(Prompt) Set down all of the data that follows word for word, without the images.

(Data block)
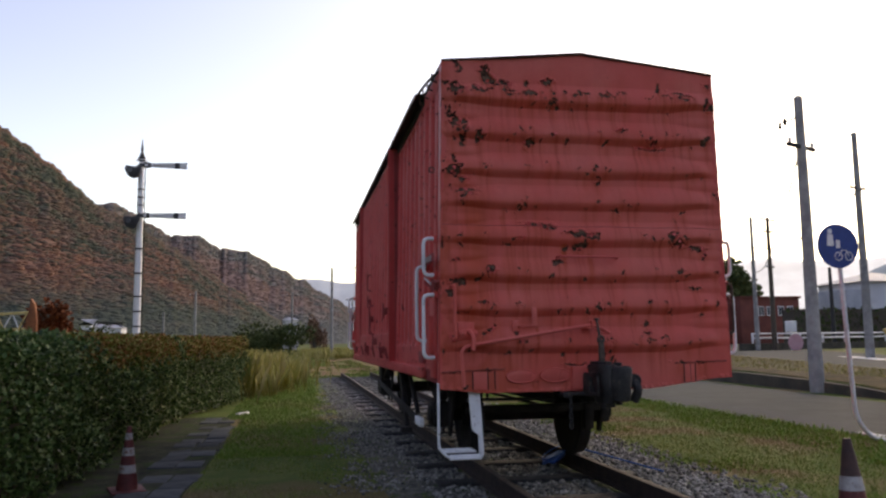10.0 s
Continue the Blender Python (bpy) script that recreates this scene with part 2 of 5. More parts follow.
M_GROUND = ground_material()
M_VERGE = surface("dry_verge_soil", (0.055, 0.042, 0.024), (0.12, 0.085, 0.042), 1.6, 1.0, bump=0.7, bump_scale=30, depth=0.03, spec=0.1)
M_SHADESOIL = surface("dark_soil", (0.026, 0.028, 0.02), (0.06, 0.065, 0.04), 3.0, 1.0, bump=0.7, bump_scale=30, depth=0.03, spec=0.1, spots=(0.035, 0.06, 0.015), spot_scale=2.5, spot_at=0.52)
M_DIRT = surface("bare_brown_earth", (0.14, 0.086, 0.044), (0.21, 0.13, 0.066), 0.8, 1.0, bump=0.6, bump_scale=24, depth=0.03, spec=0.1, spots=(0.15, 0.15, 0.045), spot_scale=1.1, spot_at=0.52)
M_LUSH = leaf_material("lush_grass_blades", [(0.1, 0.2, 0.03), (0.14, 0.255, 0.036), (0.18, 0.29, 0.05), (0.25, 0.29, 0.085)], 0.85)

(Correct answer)
10.0 s
Continue the Blender Python (bpy) script that recreates this scene with part 2 of 5. More parts follow.
M_GROUND = ground_material()
M_VERGE = surface("dry_verge_soil", (0.055, 0.042, 0.024), (0.12, 0.085, 0.042), 1.6, 1.0, bump=0.7, bump_scale=30, depth=0.03, spec=0.1)
M_SHADESOIL = surface("dark_soil", (0.026, 0.028, 0.02), (0.06, 0.065, 0.04), 3.0, 1.0, bump=0.7, bump_scale=30, depth=0.03, spec=0.1, spots=(0.035, 0.06, 0.015), spot_scale=2.5, spot_at=0.52)
M_DIRT = surface("bare_brown_earth", (0.14, 0.086, 0.044), (0.21, 0.13, 0.066), 0.8, 1.0, bump=0.6, bump_scale=24, depth=0.03, spec=0.1, spots=(0.15, 0.15, 0.045), spot_scale=1.1, spot_at=0.52)
M_LUSH = leaf_material("lush_grass_blades", [(0.1, 0.2, 0.03), (0.14, 0.255, 0.036), (0.18, 0.29, 0.05), (0.25, 0.29, 0.085)], 0.85)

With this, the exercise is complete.